Façons d’aborder la nourriture.
M., par la façon dont elle sert les convives — ce mouvement qu’elle effectue depuis la casserole vers l’assiette — provoque en moi une réaction épidermique. Comme un rejet. Car c’est avec ce que l’on peut interpréter comme du mépris qu’elle laisse choir de la louche la soupe dans un bol. C’est ce geste, qu’elle affiche ostensiblement, qui trahit son amertume, sa lassitude de femme déçue. Il y a tout ça dans la louche qui va à l’assiette creuse au bol en attente, immobiles sur la table. À l’autre bout de la table, P. place un pouce sur la molette d’un briquet jetable puis par un tic nerveux fait crisser la molette. Une étincelle jaillit, puis s’éteint. Il recommence. La façon de A. de présenter une pomme à L. me la rend soudain bien chaleureuse. Façon bonne pâte. Elle place sa paume sous le fruit, on voit l’axe traverser la Golden comme un rayon de lumière. Tremblotement de pépins. On sait que la chair sera farineuse mais pas trop, un peu sucrée.

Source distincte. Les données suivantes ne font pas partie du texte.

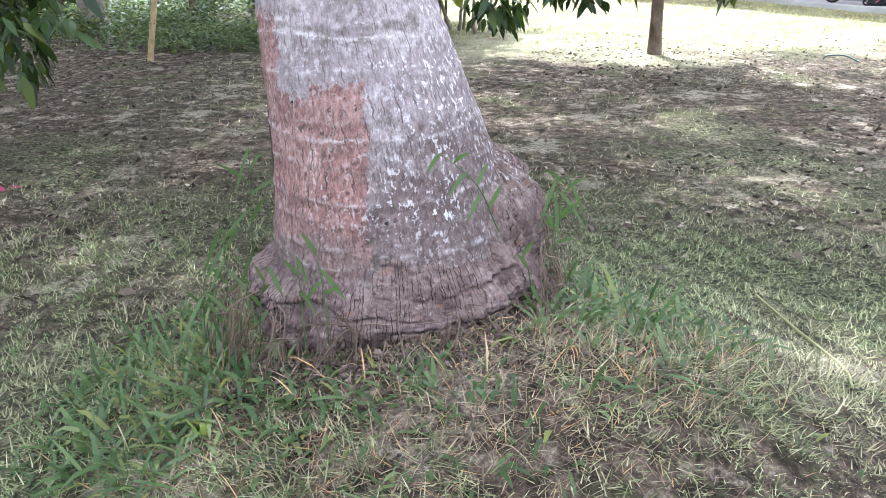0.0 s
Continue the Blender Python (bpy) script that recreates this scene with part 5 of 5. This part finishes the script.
def tuft(x, y, seed, n, h, wide=1.0):
    rng = np.random.RandomState(seed)
    a = rng.uniform(0, 6.28, n)
    lean = rng.uniform(0.25, 1.6, n)
    px, py = x + rng.normal(0, 0.05, n), y + rng.normal(0, 0.05, n)
    pos = np.stack([px, py, ground_z(px, py) - 0.01], 1)
    way = unit(np.stack([np.cos(a) * lean, np.sin(a) * lean, np.ones(n)], 1))
    side = unit(np.stack([-np.sin(a), np.cos(a), rng.normal(0, 0.2, n)], 1))
    return strips(pos, way, side, h * rng.uniform(0.5, 1.25, n), wide * rng.uniform(0.002, 0.0055, n), rng.uniform(0.25, 1.0, n), ((0, 0.7), (0.35, 1), (0.7, 0.8), (1, 0)))


rng = np.random.RandomState(201)
clumps = []
for i in range(170):
    # thickest beside and behind the foot, thin before it
    a = rng.choice([rng.uniform(-0.8, 0.9), rng.uniform(2.6, 4.15), rng.uniform(-2.2, -0.9)], p=[0.37, 0.45, 0.18])
    front = -2.3 < a < -0.8
    r = rng.uniform(0.46, 0.75) if front else 0.42 + 0.42 * rng.uniform(0, 1) ** 1.4
    clumps.append(tuft(0.05 + r * math.cos(a), r * math.sin(a), 210 + i, rng.randint(9, 20), rng.uniform(0.07, 0.11) if front else rng.uniform(0.09, 0.20) * (1.25 - 0.5 * r), 1.25))
for i in range(40):
    clumps.append(tuft(rng.uniform(-1.2, 1.3), rng.uniform(-1.3, 0.9), 300 + i, 10, rng.uniform(0.05, 0.10)))
tagged(new("long_grass", data_mesh("long_grass", *join(clumps), M_tuft)), "clumps of longer green grass round the palm's foot", "grass", kind="stuff")
clumps = []
for i in range(120):
    a, r = rng.uniform(-2.5, 0.1), rng.uniform(0.40, 0.78)
    clumps.append(tuft(0.05 + r * math.cos(a), r * math.sin(a), 900 + i, rng.randint(5, 11), rng.uniform(0.06, 0.15), 0.30))
tagged(new("dry_grass", data_mesh("dry_grass", *join(clumps), M_dry)), "withered brown grass stems before the palm's foot", "grass", kind="stuff")


def sprout(foot, tip, seed, leaves, ln, first=0.3):
    """A thin stalk with lance-shaped leaves."""
    rng = np.random.RandomState(seed)
    ob = thing("grass_sprout", "small broad-bladed grass sprout at the palm's foot", "plant", "sprouts", at=foot)
    d = np.array(tip) - np.array(foot)
    l = bend([(0, 0, -0.02, 0.0017), (d[0] * 0.4, d[1] * 0.4, d[2] * 0.55, 0.0014), (*d, 0.0008)], 6)
    part_data("stalk", data_mesh("stalk", *tube_data([l], 5), M_tuft, True), ob)
    for i in range(leaves):
        p = l[int((first + (1 - first) * i / max(1, leaves - 1)) * (len(l) - 1))][:3]
        a = math.pi * (i % 2) + rng.normal(0, 0.5)
        way = unit(np.array([[math.cos(a) * 0.6, rng.normal(-0.15, 0.2), rng.uniform(0.5, 1.4) * rng.choice([1, 1, -0.8])]]))
        side = unit(np.cross(way, np.array([[rng.normal(0, 0.3), -1.0, 0.3]])))
        v, f = strips(p[None], way, side, np.array([ln * rng.uniform(0.75, 1.15)]), np.array([0.0046]), np.array([rng.uniform(0.1, 0.5)]), ((0, 0.2), (0.2, 0.9), (0.5, 1), (0.8, 0.6), (1, 0)))
        part_data("leaf", data_mesh("leaf", v, f, M_tuft), ob)


sprout((-0.08, -0.40, 0.40), (-0.09, -0.42, 0.60), 1, 4, 0.065, 0.5)
sprout((-0.13, -0.39, 0.38), (-0.13, -0.42, 0.60), 2, 3, 0.06, 0.6)
sprout((-0.24, -0.33, 0.36), (-0.19, -0.40, 0.57), 3, 5, 0.065)
sprout((0.28, -0.26, 0.60), (0.15, -0.31, 0.77), 4, 6, 0.06)
sprout((0.36, -0.26, 0.44), (0.32, -0.33, 0.55), 6, 3, 0.055)
sprout((0.44, -0.06, 0.40), (0.43, -0.12, 0.66), 5, 6, 0.10)
sprout((0.47, 0.10, 0.28), (0.50, 0.08, 0.62), 7, 7, 0.11)
sprout((-0.40, 0.05, 0.22), (-0.38, 0.0, 0.50), 8, 8, 0.12)
sprout((-0.43, -0.10, 0.22), (-0.40, -0.14, 0.40), 9, 7, 0.11)
sprout((-0.36, 0.18, 0.18), (-0.33, 0.16, 0.66), 10, 8, 0.12)

# crumbled leaf litter
rng = np.random.RandomState(230)
n = 27000
x, y = rng.uniform(-6, 6.5, n), rng.uniform(0.8, 8.0, n)
k = patchy(x, y) + rng.uniform(-0.5, 0.5, n) > -0.15
x, y = x[k], y[k]
n = len(x)
a = rng.uniform(0, 6.28, n)
way = unit(np.stack([np.cos(a), np.sin(a), rng.normal(0, 0.25, n)], 1))
side = unit(np.cross(way, unit(np.stack([rng.normal(0, 0.4, n), rng.normal(0, 0.4, n), np.ones(n)], 1))))
ln = 0.010 + 0.045 * rng.uniform(0, 1, n) ** 2
v, f = strips(np.stack([x, y, ground_z(x, y) + 0.008], 1), way, side, ln, ln * 0.22, np.zeros(n), LEAF_FEW)
tagged(new("leaf_litter", data_mesh("leaf_litter", v, f, M_litter)), "crumbled dry brown leaf litter on bare soil", "leaf litter", kind="stuff")

litter_me = []
rng = np.random.RandomState(220)
for i in range(4):
    way, side = np.array([[1.0, 0, 0.12]]), np.array([[0, 1.0, 0.25]])
    v, f = strips(np.array([[-0.5, 0, 0.04]]), unit(way), unit(side), np.array([1.0]), np.array([0.24]), np.array([0.15 + 0.1 * i]), LEAF)
    litter_me.append(data_mesh("fallen_leaf", v, f, M_litter))
spots = [(-1.98, 1.83), (-2.84, 1.67), (-2.1, 2.2), (-1.22, 2.02), (-0.9, 0.6)]
spots += [(rng.uniform(-4.5, 5.0), rng.uniform(-0.9, 6.5)) for _ in range(46)]
for i, (x, y) in enumerate(spots):
    if (x - 0.05) ** 2 + y * y < 0.3:
        continue
    ob = new("fallen_leaf", litter_me[i % 4])
    s = rng.uniform(0.035, 0.085)
    ob.matrix_world = Matrix.Translation((x, y, float(ground_z(x, y)) + 0.012)) @ Euler((rng.normal(0, 0.3), rng.normal(0, 0.3), rng.uniform(0, 6.28))).to_matrix().to_4x4() @ Matrix.Diagonal((s, s, s, 1))
    tagged(ob, "dry curled brown leaf lying on the lawn", "leaf", "fallen leaves")
for i, (x, y) in enumerate(((-1.97, 1.84), (-1.90, 1.87), (-2.6, 0.9))):
    v, f = strips(np.array([[-0.5, 0, 0.1]]), np.array([[1.0, 0, 0]]), unit(np.array([[0, 1.0, 0.3]])), np.array([1.0]), np.array([0.4]), np.array([0.3]), LEAF)
    ob = new("flower_petal", data_mesh("flower_petal", v, f, M_petal))
    ob.matrix_world = pose(x, y, float(ground_z(x, y)) + 0.01, 0, 0, 70 * i) @ Matrix.Diagonal((0.06, 0.06, 0.06, 1))
    tagged(ob, "fallen magenta bougainvillea petal on the grass", "petal", "petals")
for i in range(26):
    x, y = rng.uniform(-3.5, 4.0), rng.uniform(-0.7, 6.0)
    if (x - 0.05) ** 2 + y * y < 0.35:
        continue
    a, l = rng.uniform(0, 6.28), rng.uniform(0.08, 0.3)
    p = [(x + l * s * math.cos(a + 0.3 * s), y + l * s * math.sin(a + 0.3 * s)) for s in (0, 0.5, 1.0)]
    ob = new("twig", data_mesh("twig", *tube_data([[(q[0], q[1], float(ground_z(*q)) + 0.006, 0.003) for q in p]], 5), M_bark, True))
    tagged(ob, "thin dry twig lying on the ground", "twig", "fallen twigs")

wire = new("wire_loop", data_mesh("wire_loop", *tube_data([bend([(4.45, 5.95, 0.0, 0.006), (4.48, 5.92, 0.045, 0.008), (4.60, 5.85, 0.06, 0.008), (4.68, 5.78, 0.03, 0.008), (4.72, 5.72, 0.005, 0.008)], 6)], 6), M_wire, True))
tagged(wire, "short loop of wire sticking out of the lawn", "wire")
stalk = bend([(1.24, 0.42, 0.0), (1.20, 0.1, 0.0), (1.16, -0.2, 0.0), (1.10, -0.34, 0.0)], 6)
stalk = [(q[0], q[1], float(ground_z(q[0], q[1])) + 0.012, 0.0035) for q in stalk]
tagged(new("grass_stalk", data_mesh("grass_stalk", *tube_data([stalk], 6), M_straw, True)), "long bleached dry stalk lying on the grass", "stalk")

# crumbled soil heaped against the root mass
rng = np.random.RandomState(411)
n = 900
a = rng.uniform(-2.6, 0.5, n)
r = 0.385 + np.abs(rng.normal(0, 0.05, n))
cx, cy = 0.045 + r * np.cos(a), r * np.sin(a)
cz = ground_z(cx, cy) + np.clip(0.43 - r, 0, 1) * 1.0 * rng.uniform(0, 1, n) * (0.4 + 0.6 * (a > -1.0))
octa = np.array([(1, 0, 0), (-1, 0, 0), (0, 1, 0), (0, -1, 0), (0, 0, 1), (0, 0, -1)], float)
tri = np.array([(0, 2, 4), (2, 1, 4), (1, 3, 4), (3, 0, 4), (2, 0, 5), (1, 2, 5), (3, 1, 5), (0, 3, 5)])
size = rng.uniform(0.002, 0.007, n)
crumb = octa[None] * (size[:, None] * rng.uniform(0.6, 1.4, (n, 3)))[:, None, :] + rng.normal(0, 0.002, (n, 6, 3)) + np.stack([cx, cy, cz], 1)[:, None, :]
faces = (tri[None] + 6 * np.arange(n)[:, None, None]).reshape(-1, 3)
k = Mat("crumbled_soil")
M_soil = k.done(k.ramp(k.island(), (0.0, (0.05, 0.036, 0.03)), (0.6, (0.12, 0.09, 0.078)), (1.0, (0.24, 0.19, 0.165))), 0.95, k.noise(160, 4), 0.5, 0.003, spec=0.1)
tagged(new("soil_crumbs", data_mesh("soil_crumbs", crumb.reshape(-1, 3), faces, M_soil)), "dark crumbled soil heaped against the palm's foot", "soil", kind="stuff")

# clods and crumbs lying on the bare soil
rng = np.random.RandomState(421)
n = 34000
x, y = rng.uniform(-6, 6.5, n), rng.uniform(0.4, 7.5, n)
keep = (patchy(x * 1.3, y * 1.3) + rng.uniform(-0.8, 0.8, n) > -0.1) & (rng.uniform(0, 1, n) < np.clip(1.25 - 0.13 * y, 0.2, 1) * np.clip(y - 0.3, 0, 1)) & clear_of_trunk(x, y)
x, y = x[keep], y[keep]
n = len(x)
size = 0.004 + 0.016 * rng.uniform(0, 1, n) ** 3
clod = octa[None] * (size[:, None] * rng.uniform(0.5, 1.5, (n, 3)) * np.array([1, 1, 0.6]))[:, None, :] + rng.normal(0, 0.25, (n, 6, 3)) * size[:, None, None]
clod += np.stack([x, y, ground_z(x, y) + 0.002], 1)[:, None, :]
faces = (tri[None] + 6 * np.arange(n)[:, None, None]).reshape(-1, 3)
k = Mat("soil_clod")
M_clod = k.done(k.ramp(k.island(), (0.0, (0.02, 0.015, 0.011)), (0.55, (0.075, 0.056, 0.043)), (0.85, (0.15, 0.12, 0.092)), (1.0, (0.34, 0.29, 0.23))), 0.95, k.noise(160, 4), 0.5, 0.003, spec=0.1)
tagged(new("soil_clods", data_mesh("soil_clods", clod.reshape(-1, 3), faces, M_clod)), "small brown clods scattered over the bare soil", "soil", kind="stuff")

B. tient sa fourchette comme un maçon sa truelle, elle mange en silence, mastique chaque bouchée, regarde à gauche, à droite, discrètement avant d’avaler, de petites quantités. On perçoit le transit des aliments dans sa gorge, son cou est maigre et plat entre les clavicules. H. porte la nourriture à la bouche comme un paysan au bout d’une fourche. Il incline le buste pour rapprocher la tête de la table, ce qui lui permet d’avaler en trois cuillerées à pot la ration de ragoût que lui sert maman. Puis il prend la serviette, tapote un coin de tissu à la commissure des lèvres, laisse retomber la serviette. Rouge et blanc, Vichy. On peut l’imaginer à table avec les Allemands. C. tend le bras, attrape le plat, se sert, plante la fourchette dans le rôti. Une, deux, trois tranches, sanguinolentes. Puis il laisse à regret la fourchette dans le plat et passe à la cuillère pour se servir du gratin.